Where Will It Take Us?
Although there has been an uptake in demand and uses of NLP in consumer applications the same has not been true for enterprise business applications. In consumer applications, the breadth of vocabulary and complexity of intents is narrower, beginning with everyday tasks. However, in business, the required vocabulary is much broader when you factor in subject domain language, and the complexity of intents varies vastly depending on the business application. The ambiguity that is often inherent to utterances in the business world can be complex. To illustrate, think about a simple utterance from a user such as “Show me the top performing services in Q1”. It’s quite ambiguous: what is “Q1”, “top,” or “performing” and think of the possible alternative ways of asking that question (permutation of utterances)?
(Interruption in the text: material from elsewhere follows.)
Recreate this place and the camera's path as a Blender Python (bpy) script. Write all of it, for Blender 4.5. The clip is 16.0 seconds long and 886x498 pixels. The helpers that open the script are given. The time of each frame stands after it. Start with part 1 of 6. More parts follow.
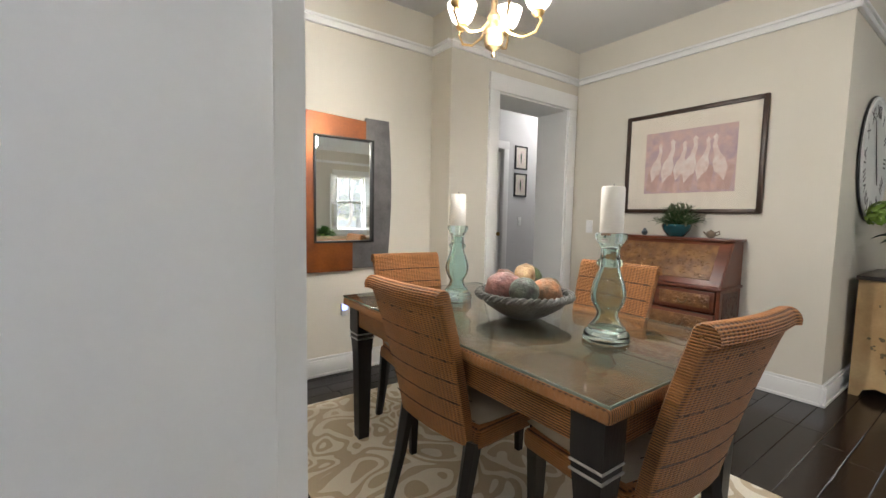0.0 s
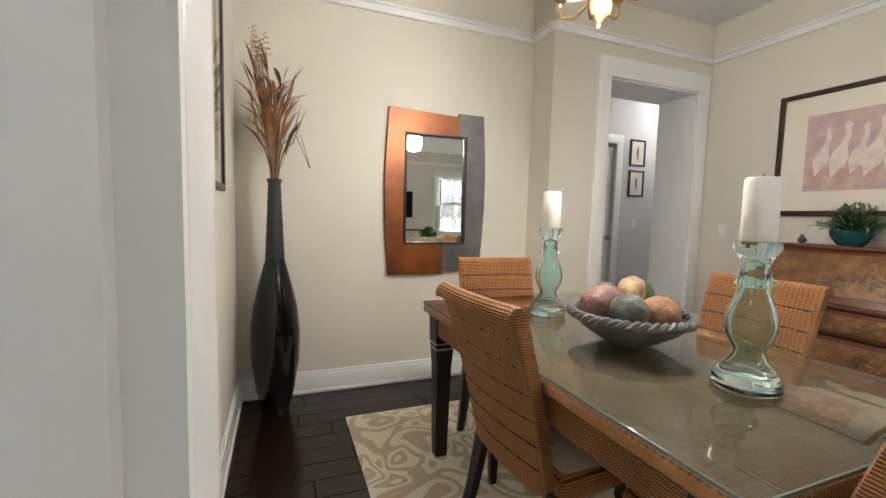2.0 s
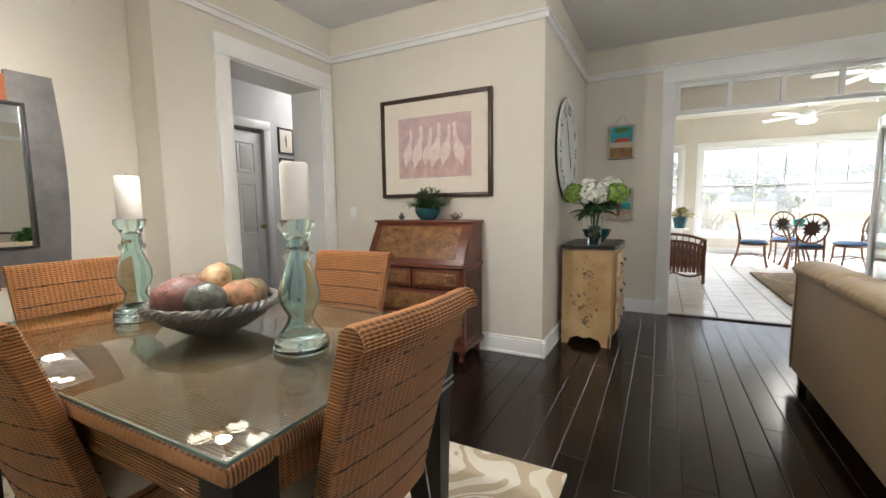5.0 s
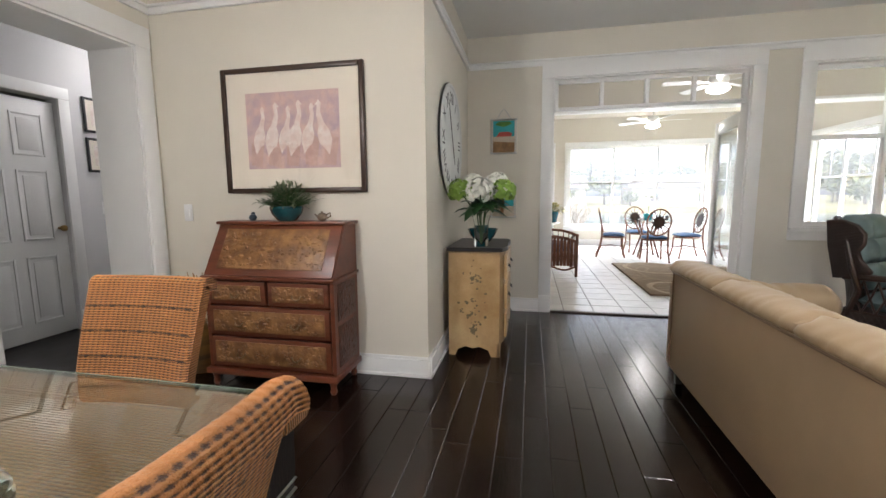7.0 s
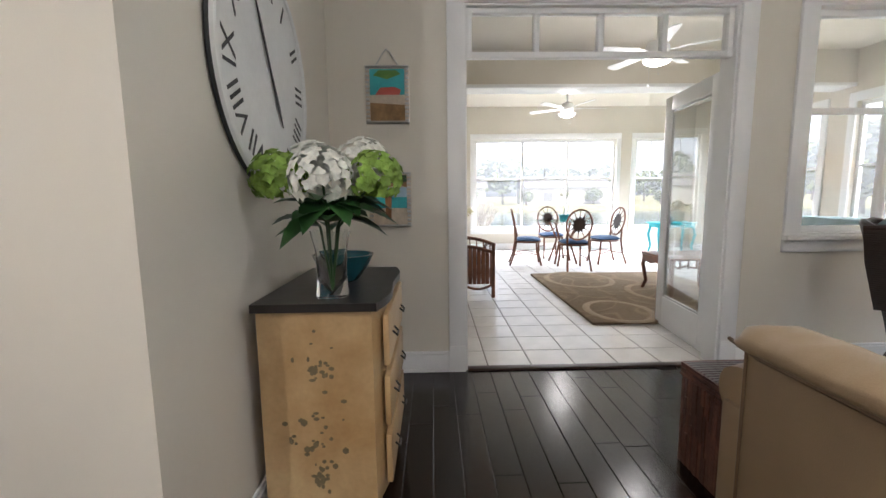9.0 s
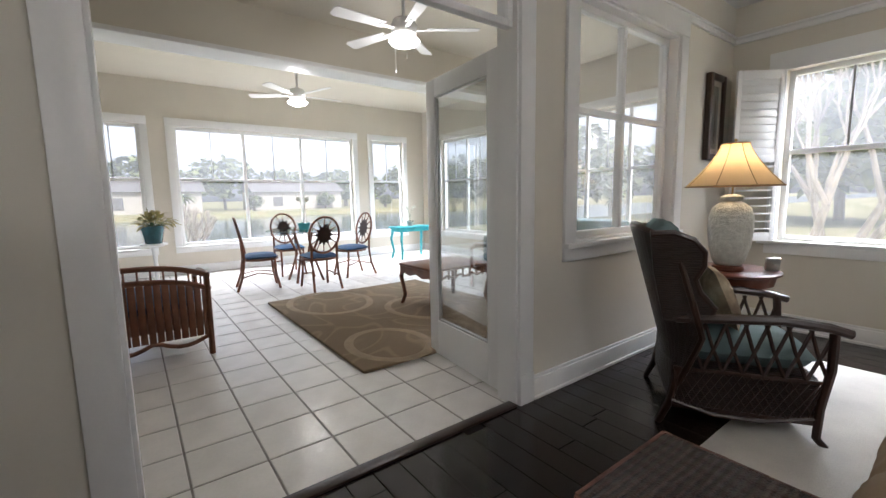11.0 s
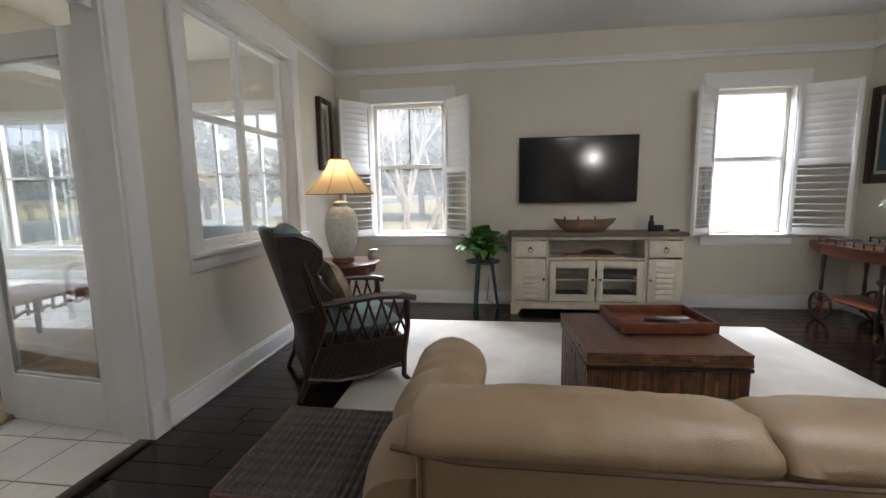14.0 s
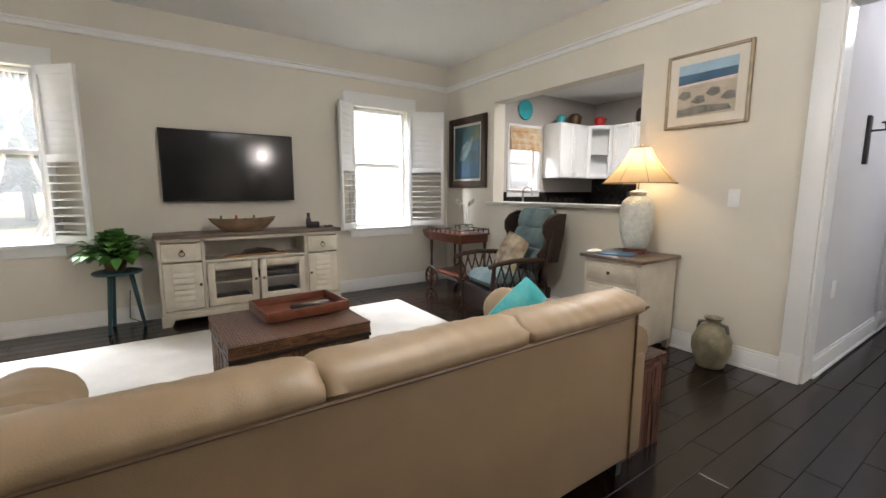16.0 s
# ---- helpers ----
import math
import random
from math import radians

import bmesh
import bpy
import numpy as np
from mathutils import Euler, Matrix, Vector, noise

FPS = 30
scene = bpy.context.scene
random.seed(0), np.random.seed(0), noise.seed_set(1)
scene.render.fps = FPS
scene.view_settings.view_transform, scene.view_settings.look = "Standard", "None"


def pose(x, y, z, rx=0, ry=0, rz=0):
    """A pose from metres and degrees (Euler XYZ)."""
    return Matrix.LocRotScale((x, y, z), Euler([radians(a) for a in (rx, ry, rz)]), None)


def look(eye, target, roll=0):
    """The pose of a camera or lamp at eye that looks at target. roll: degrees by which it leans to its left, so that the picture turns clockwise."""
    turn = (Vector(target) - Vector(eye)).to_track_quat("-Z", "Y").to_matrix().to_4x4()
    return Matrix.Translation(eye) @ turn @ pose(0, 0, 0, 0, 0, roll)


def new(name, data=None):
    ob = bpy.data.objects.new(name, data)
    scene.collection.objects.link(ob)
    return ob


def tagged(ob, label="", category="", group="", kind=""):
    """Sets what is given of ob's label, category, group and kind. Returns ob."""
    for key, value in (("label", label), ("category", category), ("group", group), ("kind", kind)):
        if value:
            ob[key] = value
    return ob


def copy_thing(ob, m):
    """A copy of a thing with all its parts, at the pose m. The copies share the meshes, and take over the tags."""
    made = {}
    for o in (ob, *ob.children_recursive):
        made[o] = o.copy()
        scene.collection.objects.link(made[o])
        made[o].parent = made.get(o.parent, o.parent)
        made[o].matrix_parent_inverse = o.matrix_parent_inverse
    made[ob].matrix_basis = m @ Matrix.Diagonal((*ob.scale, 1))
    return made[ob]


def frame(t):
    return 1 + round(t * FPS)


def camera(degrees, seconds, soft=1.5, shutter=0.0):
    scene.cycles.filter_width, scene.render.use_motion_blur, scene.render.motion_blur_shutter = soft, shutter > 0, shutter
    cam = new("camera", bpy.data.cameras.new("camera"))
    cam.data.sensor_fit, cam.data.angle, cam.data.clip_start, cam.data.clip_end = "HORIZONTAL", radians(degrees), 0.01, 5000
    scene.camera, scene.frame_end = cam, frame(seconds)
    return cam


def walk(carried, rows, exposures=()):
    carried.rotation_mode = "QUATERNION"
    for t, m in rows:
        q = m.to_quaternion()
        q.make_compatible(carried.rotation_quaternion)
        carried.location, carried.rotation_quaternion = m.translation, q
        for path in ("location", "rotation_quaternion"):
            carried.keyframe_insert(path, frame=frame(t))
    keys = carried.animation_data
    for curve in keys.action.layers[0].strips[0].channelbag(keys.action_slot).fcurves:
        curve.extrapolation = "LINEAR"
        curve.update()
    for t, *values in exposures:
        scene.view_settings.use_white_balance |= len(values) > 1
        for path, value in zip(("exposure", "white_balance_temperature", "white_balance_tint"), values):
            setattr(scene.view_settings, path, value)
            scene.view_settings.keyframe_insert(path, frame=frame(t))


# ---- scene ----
cam = camera(93.4, 16.0)
PATH = [
    (0, (0.187, 0.235, 1.175), (1.357, 1.85, 1.017), 1.1),
    (0.5, (0.337, 0.306, 1.173), (1.305, 2.049, 1.014), 1.4),
    (1, (0.373, 0.354, 1.169), (1.192, 2.172, 1.01), 1.6),
    (1.5, (0.381, 0.365, 1.166), (1.115, 2.219, 1.007), 1.6),
    (2, (0.375, 0.37, 1.172), (1.104, 2.225, 1.011), 1.5),
    (2.5, (0.408, 0.327, 1.162), (1.215, 2.151, 1.007), 1.1),
    (3, (0.447, 0.269, 1.16), (1.423, 2.008, 1.0), 0.7),
    (3.5, (0.503, 0.22, 1.15), (1.706, 1.809, 0.986), 0.1),
    (4, (0.547, 0.185, 1.156), (1.985, 1.565, 0.979), -0.4),
    (4.5, (0.594, 0.16, 1.151), (2.225, 1.302, 0.964), -0.7),
    (5, (0.63, 0.143, 1.16), (2.394, 1.064, 0.955), -0.8),
    (7.5, (1.46, 0.278, 1.194), (3.412, 0.637, 0.949), -0.5),
    (8, (1.923, 0.279, 1.178), (3.884, 0.59, 0.934), -0.6),
    (10.5, (3.73, 0.094, 1.164), (5.485, -0.834, 0.918), -0.8),
    (11, (3.932, 0.004, 1.175), (5.524, -1.181, 0.93), -1.0),
    (11.5, (4.009, -0.008, 1.197), (5.446, -1.377, 0.946), -1.0),
    (12, (4.02, -0.001, 1.192), (5.313, -1.506, 0.948), -1.0),
    (12.5, (3.977, 0.018, 1.186), (5.115, -1.608, 0.947), -1.0),
    (13, (3.929, 0.034, 1.189), (4.84, -1.73, 0.946), -1.1),
    (13.5, (3.859, 0.061, 1.199), (4.474, -1.825, 0.944), -1.0),
    (14, (3.766, 0.094, 1.207), (4.018, -1.872, 0.943), -0.9),
    (14.5, (3.66, 0.16, 1.238), (3.529, -1.815, 0.951), -0.6),
    (15, (3.615, 0.201, 1.234), (3.096, -1.709, 0.941), -0.3),
    (15.5, (3.596, 0.225, 1.202), (2.736, -1.558, 0.92), -0.0),
    (16, (3.569, 0.265, 1.197), (2.457, -1.374, 0.921), 0.1),
]
walk(cam, [(t, look(eye, target, roll)) for t, eye, target, roll in PATH],
     exposures=[(0, 1.5, 6150, 10), (1.5, 1.47, 6250, 10), (3.5, 1.58, 6250, 10), (5, 1.62, 6220, 10), (8, 1.68, 6050, 14), (10.5, 1.12, 6040, 14), (11.5, 0.93, 6040, 14), (13, 0.88, 6060, 14), (14.5, 1.15, 6040, 14), (16, 1.55, 6250, 13)])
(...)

What’s exciting is that the same NLP technologies and development frameworks that have evolved to deliver consumer products such as the Echo and Google Home are also available to enterprise application developers. And as these frameworks evolve, and get more refined, the collective body of NLU models created also become available to enterprise applications to build upon.
A new dimension to user experience and interaction is dawning in the enterprise application space, again driven by expectations from consumer applications. Over time, voice user experiences, which are more natural for users will transform the user experience in a way that parallels the disruption introduced by graphical user interfaces. It’s an exciting time to be to be developing new business applications!